## WORK REQUIRED
Drop the images; return everything else in the listing below exactly.

□ □ □ □

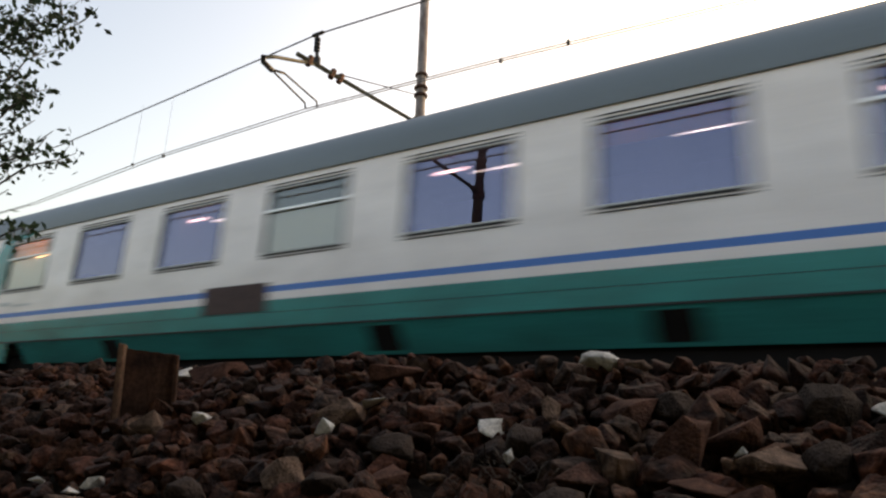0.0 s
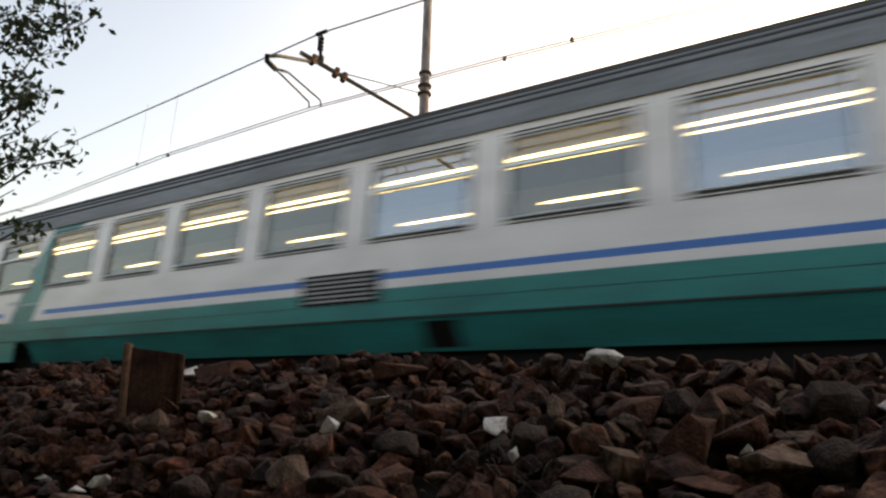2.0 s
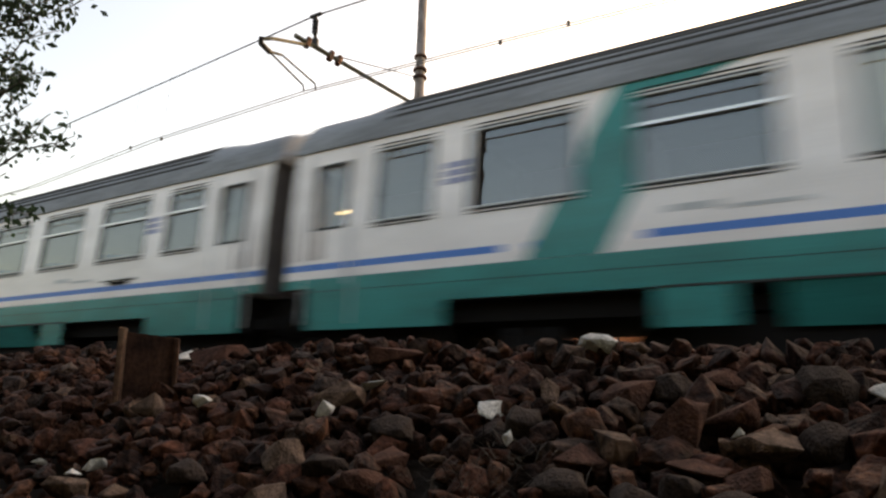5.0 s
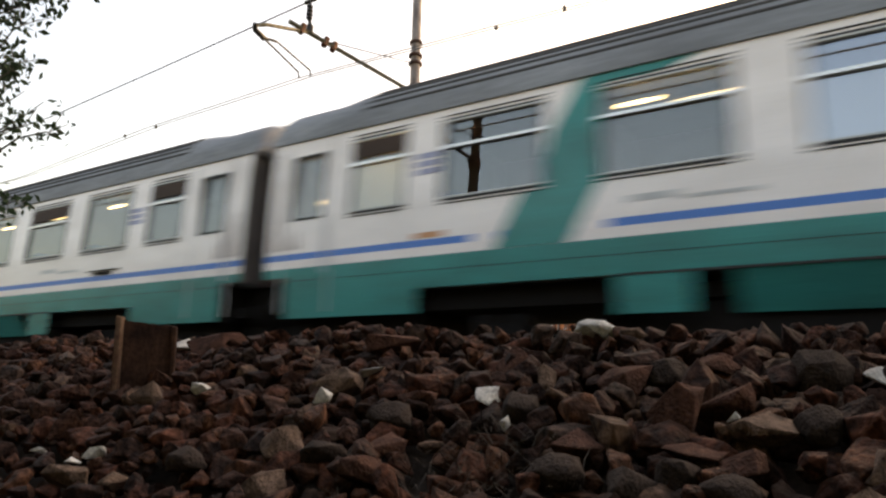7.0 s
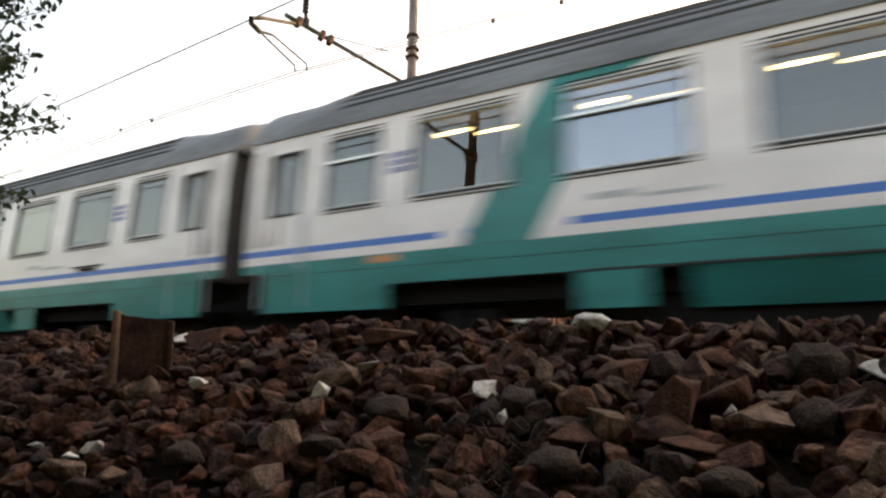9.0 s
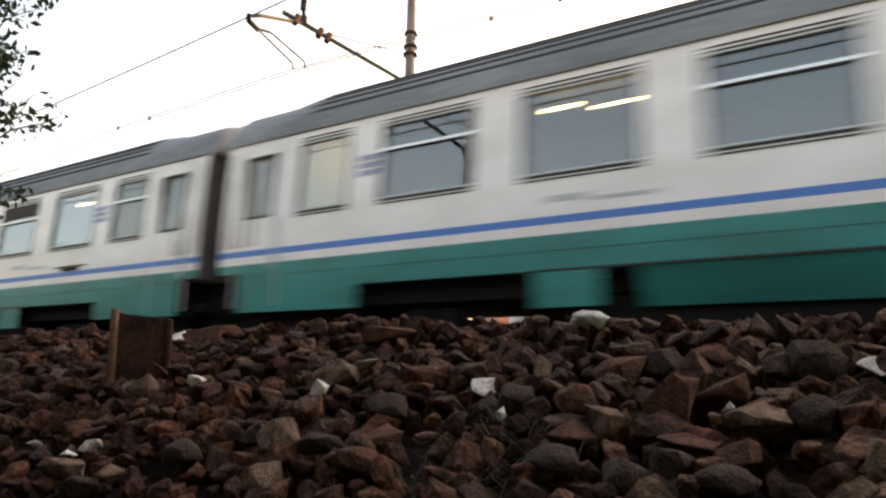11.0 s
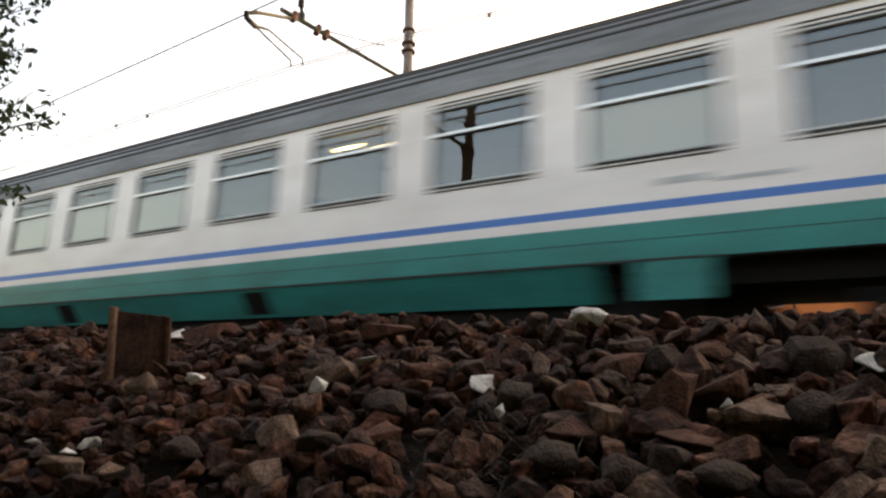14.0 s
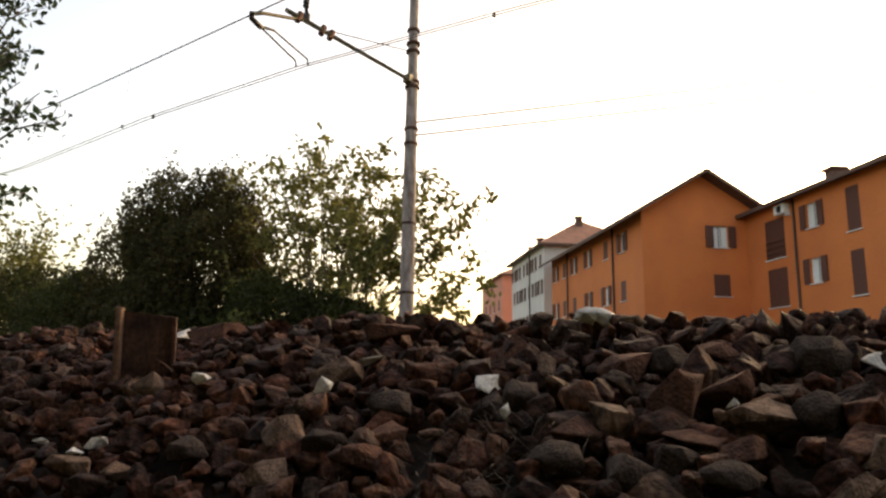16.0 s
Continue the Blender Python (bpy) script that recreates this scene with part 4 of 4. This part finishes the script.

□ □ □ □

## EXERCISE SOLUTION
0.0 s
2.0 s
5.0 s
7.0 s
9.0 s
11.0 s
14.0 s
16.0 s
Continue the Blender Python (bpy) script that recreates this scene with part 4 of 4. This part finishes the script.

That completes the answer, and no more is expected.